Extract, in full, the lines below, beginning at the first and ending with the line that contains "y) + 0.0009". Pictures do not belong in the copy.

::: Materials provided :::

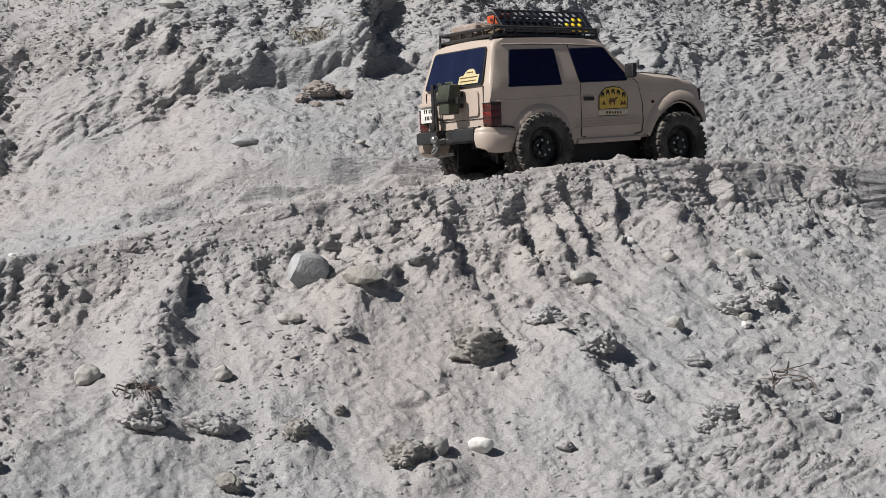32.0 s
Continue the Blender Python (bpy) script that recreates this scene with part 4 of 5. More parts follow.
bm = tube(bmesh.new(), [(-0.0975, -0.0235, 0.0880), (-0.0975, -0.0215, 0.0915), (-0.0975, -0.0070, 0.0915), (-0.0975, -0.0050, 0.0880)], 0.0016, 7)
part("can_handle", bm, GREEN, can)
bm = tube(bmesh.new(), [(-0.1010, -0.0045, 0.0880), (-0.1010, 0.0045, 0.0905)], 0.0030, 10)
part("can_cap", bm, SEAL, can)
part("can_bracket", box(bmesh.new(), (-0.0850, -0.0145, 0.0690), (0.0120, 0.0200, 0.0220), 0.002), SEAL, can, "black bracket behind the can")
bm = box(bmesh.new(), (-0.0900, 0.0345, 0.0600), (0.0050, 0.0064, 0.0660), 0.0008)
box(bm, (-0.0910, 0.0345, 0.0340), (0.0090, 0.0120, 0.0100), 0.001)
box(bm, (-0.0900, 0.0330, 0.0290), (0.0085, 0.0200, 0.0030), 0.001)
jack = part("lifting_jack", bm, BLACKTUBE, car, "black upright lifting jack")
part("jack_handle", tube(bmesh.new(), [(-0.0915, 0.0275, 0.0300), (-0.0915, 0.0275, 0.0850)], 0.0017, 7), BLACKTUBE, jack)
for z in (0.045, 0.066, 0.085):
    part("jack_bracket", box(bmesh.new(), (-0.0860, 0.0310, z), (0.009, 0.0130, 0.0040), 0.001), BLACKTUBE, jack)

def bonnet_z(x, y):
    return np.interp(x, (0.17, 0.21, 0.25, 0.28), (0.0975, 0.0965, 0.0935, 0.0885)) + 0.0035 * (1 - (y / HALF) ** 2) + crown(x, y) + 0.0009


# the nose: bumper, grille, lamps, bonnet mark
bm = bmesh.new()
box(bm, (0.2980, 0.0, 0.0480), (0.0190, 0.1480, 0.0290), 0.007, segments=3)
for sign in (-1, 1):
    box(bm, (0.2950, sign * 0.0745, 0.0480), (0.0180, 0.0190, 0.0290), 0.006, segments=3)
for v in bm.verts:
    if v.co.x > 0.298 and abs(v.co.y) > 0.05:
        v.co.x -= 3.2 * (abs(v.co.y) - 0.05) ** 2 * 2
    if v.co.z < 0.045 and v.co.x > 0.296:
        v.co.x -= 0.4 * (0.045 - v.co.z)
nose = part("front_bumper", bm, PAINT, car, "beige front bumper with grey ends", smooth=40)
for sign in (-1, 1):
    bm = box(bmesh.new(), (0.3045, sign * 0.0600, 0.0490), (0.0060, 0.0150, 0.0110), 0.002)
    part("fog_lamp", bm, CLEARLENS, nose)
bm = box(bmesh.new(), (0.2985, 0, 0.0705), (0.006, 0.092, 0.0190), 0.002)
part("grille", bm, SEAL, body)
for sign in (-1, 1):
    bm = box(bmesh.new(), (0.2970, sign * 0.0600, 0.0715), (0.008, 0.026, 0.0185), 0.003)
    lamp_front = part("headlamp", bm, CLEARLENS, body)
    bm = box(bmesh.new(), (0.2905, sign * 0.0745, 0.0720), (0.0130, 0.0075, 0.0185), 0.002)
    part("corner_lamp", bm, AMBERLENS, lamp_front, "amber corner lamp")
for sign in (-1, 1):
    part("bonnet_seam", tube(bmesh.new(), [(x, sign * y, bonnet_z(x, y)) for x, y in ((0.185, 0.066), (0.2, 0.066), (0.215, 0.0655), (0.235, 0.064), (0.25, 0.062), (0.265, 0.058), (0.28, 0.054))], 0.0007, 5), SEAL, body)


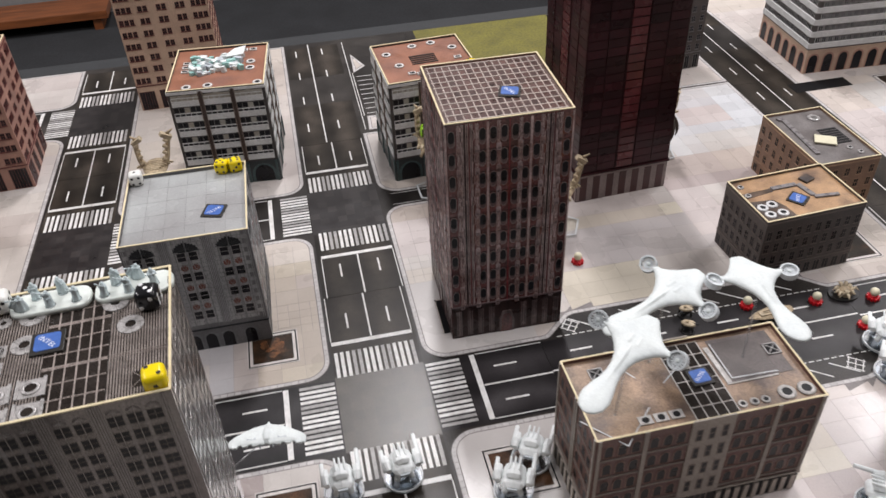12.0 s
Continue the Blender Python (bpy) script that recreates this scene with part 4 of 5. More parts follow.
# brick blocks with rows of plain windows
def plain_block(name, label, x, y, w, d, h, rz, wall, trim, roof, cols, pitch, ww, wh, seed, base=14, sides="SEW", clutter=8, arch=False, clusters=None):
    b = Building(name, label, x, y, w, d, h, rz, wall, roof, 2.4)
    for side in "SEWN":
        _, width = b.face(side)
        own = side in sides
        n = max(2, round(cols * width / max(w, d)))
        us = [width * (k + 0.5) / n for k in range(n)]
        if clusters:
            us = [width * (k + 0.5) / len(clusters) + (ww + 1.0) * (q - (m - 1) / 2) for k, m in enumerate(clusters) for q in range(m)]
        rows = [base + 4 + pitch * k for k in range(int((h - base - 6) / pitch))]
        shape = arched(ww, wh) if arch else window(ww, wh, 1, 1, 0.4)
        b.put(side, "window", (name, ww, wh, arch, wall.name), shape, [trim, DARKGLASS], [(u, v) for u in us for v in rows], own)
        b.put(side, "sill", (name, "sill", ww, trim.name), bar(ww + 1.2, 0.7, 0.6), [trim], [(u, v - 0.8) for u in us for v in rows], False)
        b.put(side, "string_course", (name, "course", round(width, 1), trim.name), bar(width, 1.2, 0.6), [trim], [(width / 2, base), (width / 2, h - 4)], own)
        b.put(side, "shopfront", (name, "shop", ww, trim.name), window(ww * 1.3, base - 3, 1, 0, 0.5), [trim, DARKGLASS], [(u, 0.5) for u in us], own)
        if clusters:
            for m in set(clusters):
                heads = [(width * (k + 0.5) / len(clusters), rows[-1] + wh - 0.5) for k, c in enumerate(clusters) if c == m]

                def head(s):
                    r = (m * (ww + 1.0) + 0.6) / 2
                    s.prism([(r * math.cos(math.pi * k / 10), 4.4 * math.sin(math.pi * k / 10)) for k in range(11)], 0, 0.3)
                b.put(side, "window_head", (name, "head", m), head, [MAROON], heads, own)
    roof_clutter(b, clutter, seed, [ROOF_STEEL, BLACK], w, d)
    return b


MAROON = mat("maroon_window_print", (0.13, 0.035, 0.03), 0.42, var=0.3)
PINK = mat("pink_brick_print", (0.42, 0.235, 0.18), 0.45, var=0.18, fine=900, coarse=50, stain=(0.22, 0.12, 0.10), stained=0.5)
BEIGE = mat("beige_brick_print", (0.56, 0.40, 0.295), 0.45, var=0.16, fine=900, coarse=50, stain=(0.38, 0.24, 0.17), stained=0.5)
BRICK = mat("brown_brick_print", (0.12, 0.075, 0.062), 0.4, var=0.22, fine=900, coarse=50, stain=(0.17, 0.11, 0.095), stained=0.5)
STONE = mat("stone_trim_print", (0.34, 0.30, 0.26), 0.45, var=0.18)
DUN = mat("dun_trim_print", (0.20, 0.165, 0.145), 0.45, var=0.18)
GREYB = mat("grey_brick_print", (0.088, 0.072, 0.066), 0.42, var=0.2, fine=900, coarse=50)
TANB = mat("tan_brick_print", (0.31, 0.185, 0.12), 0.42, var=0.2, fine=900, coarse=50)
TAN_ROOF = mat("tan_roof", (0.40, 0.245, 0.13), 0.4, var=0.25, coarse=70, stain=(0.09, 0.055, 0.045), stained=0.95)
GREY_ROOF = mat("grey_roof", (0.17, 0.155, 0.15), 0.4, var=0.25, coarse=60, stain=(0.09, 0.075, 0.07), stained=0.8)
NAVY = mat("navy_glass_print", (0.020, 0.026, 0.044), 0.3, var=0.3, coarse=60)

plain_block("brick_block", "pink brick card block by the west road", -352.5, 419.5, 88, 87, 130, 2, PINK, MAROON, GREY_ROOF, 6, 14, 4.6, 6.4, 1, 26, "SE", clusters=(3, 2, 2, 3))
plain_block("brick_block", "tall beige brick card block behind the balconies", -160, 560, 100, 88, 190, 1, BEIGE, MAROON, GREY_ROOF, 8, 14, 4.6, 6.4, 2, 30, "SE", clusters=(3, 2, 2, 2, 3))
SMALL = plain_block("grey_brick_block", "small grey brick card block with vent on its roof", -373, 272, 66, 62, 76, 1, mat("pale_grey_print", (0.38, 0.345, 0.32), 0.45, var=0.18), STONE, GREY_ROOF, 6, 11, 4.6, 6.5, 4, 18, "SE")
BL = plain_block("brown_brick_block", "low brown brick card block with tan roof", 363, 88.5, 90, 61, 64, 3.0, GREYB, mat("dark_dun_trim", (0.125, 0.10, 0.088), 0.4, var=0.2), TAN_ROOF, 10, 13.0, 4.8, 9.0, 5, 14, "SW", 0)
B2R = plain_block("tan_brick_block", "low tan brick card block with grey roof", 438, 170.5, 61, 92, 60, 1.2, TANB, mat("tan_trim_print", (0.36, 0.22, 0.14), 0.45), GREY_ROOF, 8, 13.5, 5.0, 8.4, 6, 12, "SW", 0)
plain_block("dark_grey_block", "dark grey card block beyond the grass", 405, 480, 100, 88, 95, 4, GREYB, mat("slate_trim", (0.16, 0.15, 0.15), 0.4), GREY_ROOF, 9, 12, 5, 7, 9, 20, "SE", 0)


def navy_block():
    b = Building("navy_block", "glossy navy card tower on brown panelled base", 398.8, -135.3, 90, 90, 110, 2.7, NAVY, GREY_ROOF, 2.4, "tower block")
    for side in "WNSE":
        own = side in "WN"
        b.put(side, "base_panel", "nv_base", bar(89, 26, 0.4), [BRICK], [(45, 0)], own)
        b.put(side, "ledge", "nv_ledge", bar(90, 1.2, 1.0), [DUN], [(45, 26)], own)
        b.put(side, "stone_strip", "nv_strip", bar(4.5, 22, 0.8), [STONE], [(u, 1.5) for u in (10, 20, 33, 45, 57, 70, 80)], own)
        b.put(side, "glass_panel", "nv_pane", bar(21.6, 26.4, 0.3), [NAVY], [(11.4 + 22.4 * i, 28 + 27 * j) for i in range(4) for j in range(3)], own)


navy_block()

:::

◆ Exercise output
32.0 s
Continue the Blender Python (bpy) script that recreates this scene with part 4 of 5. More parts follow.
bm = tube(bmesh.new(), [(-0.0975, -0.0235, 0.0880), (-0.0975, -0.0215, 0.0915), (-0.0975, -0.0070, 0.0915), (-0.0975, -0.0050, 0.0880)], 0.0016, 7)
part("can_handle", bm, GREEN, can)
bm = tube(bmesh.new(), [(-0.1010, -0.0045, 0.0880), (-0.1010, 0.0045, 0.0905)], 0.0030, 10)
part("can_cap", bm, SEAL, can)
part("can_bracket", box(bmesh.new(), (-0.0850, -0.0145, 0.0690), (0.0120, 0.0200, 0.0220), 0.002), SEAL, can, "black bracket behind the can")
bm = box(bmesh.new(), (-0.0900, 0.0345, 0.0600), (0.0050, 0.0064, 0.0660), 0.0008)
box(bm, (-0.0910, 0.0345, 0.0340), (0.0090, 0.0120, 0.0100), 0.001)
box(bm, (-0.0900, 0.0330, 0.0290), (0.0085, 0.0200, 0.0030), 0.001)
jack = part("lifting_jack", bm, BLACKTUBE, car, "black upright lifting jack")
part("jack_handle", tube(bmesh.new(), [(-0.0915, 0.0275, 0.0300), (-0.0915, 0.0275, 0.0850)], 0.0017, 7), BLACKTUBE, jack)
for z in (0.045, 0.066, 0.085):
    part("jack_bracket", box(bmesh.new(), (-0.0860, 0.0310, z), (0.009, 0.0130, 0.0040), 0.001), BLACKTUBE, jack)

def bonnet_z(x, y):
    return np.interp(x, (0.17, 0.21, 0.25, 0.28), (0.0975, 0.0965, 0.0935, 0.0885)) + 0.0035 * (1 - (y / HALF) ** 2) + crown(x, y) + 0.0009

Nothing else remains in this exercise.